— start Provided information —

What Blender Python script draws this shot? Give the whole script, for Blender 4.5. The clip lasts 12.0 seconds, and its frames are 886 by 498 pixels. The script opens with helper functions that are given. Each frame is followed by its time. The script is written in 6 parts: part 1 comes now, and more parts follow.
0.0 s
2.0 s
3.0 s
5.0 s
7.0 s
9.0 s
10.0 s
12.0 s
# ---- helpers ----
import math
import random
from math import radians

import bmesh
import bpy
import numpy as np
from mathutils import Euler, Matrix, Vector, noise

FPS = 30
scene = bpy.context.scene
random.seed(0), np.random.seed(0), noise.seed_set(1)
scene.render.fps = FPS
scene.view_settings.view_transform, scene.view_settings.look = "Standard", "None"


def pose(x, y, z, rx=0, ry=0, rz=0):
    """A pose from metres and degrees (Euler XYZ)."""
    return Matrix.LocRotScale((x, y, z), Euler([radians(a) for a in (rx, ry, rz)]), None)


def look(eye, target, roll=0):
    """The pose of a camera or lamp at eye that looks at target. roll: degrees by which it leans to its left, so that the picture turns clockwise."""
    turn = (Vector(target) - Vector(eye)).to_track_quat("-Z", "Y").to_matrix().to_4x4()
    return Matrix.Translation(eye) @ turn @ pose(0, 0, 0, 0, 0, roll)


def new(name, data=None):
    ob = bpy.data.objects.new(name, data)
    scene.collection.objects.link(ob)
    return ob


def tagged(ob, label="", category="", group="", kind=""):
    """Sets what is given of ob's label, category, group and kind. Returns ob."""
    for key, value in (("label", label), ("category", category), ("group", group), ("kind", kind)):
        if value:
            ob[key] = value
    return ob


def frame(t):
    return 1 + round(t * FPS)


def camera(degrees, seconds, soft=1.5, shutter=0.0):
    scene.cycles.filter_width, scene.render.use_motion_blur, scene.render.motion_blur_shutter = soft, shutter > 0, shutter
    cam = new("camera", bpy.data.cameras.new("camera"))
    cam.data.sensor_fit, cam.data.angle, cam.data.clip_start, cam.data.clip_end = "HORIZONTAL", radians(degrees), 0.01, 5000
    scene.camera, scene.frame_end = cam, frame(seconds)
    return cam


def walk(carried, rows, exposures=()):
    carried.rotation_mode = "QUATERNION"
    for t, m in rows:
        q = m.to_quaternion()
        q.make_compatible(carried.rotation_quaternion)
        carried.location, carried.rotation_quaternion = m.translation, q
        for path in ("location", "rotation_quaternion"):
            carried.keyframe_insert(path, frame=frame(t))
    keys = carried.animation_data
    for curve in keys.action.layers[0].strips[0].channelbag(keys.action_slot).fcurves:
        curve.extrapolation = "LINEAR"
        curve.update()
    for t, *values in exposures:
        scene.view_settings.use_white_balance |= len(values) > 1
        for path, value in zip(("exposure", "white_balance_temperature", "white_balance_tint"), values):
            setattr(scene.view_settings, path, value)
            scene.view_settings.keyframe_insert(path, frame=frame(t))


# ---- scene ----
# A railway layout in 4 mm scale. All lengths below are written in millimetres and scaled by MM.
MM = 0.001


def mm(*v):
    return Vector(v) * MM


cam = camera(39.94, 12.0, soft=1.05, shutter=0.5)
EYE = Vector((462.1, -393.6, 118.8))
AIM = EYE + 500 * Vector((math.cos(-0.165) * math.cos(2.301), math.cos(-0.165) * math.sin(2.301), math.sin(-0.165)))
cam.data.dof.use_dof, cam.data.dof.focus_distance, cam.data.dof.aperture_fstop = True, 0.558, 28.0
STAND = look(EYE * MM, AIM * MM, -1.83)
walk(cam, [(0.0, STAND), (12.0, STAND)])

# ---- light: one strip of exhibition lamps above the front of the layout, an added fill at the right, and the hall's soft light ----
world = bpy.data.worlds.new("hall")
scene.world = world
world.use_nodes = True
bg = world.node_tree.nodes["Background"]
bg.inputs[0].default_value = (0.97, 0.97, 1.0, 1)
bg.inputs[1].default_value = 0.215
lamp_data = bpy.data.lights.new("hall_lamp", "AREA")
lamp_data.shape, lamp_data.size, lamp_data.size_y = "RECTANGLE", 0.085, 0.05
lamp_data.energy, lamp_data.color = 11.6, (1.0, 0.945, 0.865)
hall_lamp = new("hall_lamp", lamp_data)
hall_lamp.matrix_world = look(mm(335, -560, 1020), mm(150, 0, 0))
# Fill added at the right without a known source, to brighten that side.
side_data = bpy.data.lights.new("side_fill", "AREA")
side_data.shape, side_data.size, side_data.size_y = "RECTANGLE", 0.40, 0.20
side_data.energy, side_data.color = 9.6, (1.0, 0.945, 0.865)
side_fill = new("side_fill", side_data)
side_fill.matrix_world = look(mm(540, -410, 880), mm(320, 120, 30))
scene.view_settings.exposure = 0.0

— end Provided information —
— start Provided information —

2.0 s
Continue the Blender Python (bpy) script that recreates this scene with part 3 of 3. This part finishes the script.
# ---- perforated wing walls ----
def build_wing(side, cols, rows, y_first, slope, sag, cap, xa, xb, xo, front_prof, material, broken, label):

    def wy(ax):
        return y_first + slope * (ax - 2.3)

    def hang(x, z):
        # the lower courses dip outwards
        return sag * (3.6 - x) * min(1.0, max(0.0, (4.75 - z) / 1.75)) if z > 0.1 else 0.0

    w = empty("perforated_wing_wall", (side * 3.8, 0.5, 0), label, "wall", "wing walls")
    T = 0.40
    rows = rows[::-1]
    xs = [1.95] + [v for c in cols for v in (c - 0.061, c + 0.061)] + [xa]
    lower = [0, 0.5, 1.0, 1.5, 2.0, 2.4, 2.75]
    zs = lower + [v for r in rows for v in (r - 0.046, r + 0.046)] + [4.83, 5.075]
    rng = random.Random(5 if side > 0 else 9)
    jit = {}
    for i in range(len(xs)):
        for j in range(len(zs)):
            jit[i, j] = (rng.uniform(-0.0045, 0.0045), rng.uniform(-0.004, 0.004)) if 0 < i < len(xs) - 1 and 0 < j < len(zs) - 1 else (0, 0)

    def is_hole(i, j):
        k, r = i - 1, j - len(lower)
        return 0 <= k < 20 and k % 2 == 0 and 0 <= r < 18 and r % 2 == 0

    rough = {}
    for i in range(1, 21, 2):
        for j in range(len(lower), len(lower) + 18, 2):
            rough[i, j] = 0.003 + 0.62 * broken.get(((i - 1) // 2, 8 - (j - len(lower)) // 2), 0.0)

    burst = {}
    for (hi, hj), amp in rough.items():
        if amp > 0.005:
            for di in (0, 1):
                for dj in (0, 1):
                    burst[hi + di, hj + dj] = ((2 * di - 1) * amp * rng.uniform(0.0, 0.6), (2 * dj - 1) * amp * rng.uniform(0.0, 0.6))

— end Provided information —

• [Task to complete] Quote the listing above, but only from the line that shows "import random" through the line that shows "pose from metres".

• [Reply]
import random
from math import radians

import bmesh
import bpy
import numpy as np
from mathutils import Euler, Matrix, Vector, noise

FPS = 30
scene = bpy.context.scene
random.seed(0), np.random.seed(0), noise.seed_set(1)
scene.render.fps = FPS
scene.view_settings.view_transform, scene.view_settings.look = "Standard", "None"


def pose(x, y, z, rx=0, ry=0, rz=0):
    """A pose from metres and degrees (Euler XYZ)."""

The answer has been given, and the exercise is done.